Mrs. Boyd is facing animal cruelty charges. She hasn’t yet been charged with operating a puppy mill, but it’s still an ongoing investigation by the Kaufman Sheriff’s Office. Running a puppy mill is a Class A Misdemeanor, punishable by up to a $4,000 fine and one year in jail.

Boyd’s Response

“There is no way that my animals have been abused, hurt or mistreated. They have been my life for 50 years,” said Boyd. She and her family have been breeding dogs for 50 years and have never mistreated their pets. “They are my life. They sleep in bed with me,” explained Boyd “I got 10 to 15 that sleep in bed with me every night.”

Boyd is fighting to get the animals back. A court hearing is scheduled and both she and the Humane Society plan to ask for custody of the animals. “If loving the animal is a criminal, then maybe I’m a criminal,” she said. “Because I work 6 o’clock in the morning until 11:30 at night taking care of these animals.” Officials state that there is no possible way that the Boyds alone could have handled taking care of all of the animals in their possession.

What Is a Puppy Mill?

There is no legal or standardized definition for a puppy mill, leading to subjective standards. The Humane Society defines puppy mills as “facilities that are in the business of breeding and selling animals in large quantities and where the conditions are beyond substandard. They place greater importance on their profit than the welfare of the animals. Puppies from mills frequently have congenital defects and behavior problems…”

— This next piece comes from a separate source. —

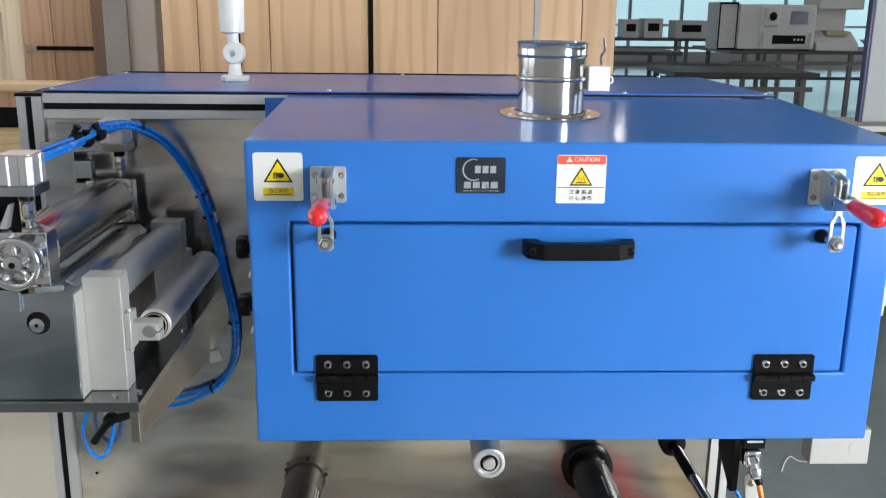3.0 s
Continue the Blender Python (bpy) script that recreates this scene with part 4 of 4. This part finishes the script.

Is Running a Puppy Mill Illegal?

The US Department of Agriculture (USDA) regulates the breeding and handling of dogs. They enacted the Animal Welfare Act (the Act) which lists and encompasses several categories of businesses that handle dogs, including:

  • Pet dealers who import, buy, sell, trade or transport pets in wholesale channels
  • Pet breeders who breed for the wholesale trade, whether for selling animals to other breeders or selling to brokers or directly to pet stores or laboratories
  • Laboratory animal dealers, breeders, bunchers, auction operators and promoters of contests in which animals are given as prizes
  • Hobby breeders who sell directly to pet stores are exempt from licensing if they gross less than $500 per year and if they own no more than three breeding females

The USDA issues licenses under the Act after inspecting kennels to determine whether or not applicants meet minimum standards for housing and care. Among the requirements are:

  • Minimum amount of space for each dog
  • A shelter
  • A feeding and veterinary care program
  • Fresh water every 24 hours
  • Proper drainage of the kennel, and
  • Appropriate sanitary procedures to assure cleanliness

The USDA licenses more than 4,500 animal dealers, the bulk of them dealing in wholesale breeding and distribution of dogs and cats. The Act doesn’t cover commercial breeders who sell directly to the public, and many animal welfare advocates believe that additional regulations are needed to assure buyers that breeding dogs are treated properly in these kennels. Some states have passed kennel licensing and inspection laws, but several attempts to amend the federal Act have failed because they placed a huge burden on responsible breeders.

In addition, the Act does not define “commercial kennels” or “puppy mills.” The American Kennel Club (AKC) also doesn’t define “puppy mills” but does label a commercial breeder as one who “breeds dogs as a business, for profit” and a hobby breeder as “one who breeds purebred dogs occasionally to justifiably improve the breed, not for purposes of primary income.” The AKC does not license breeders, but they do inspect breeders who sell AKC-registered litters.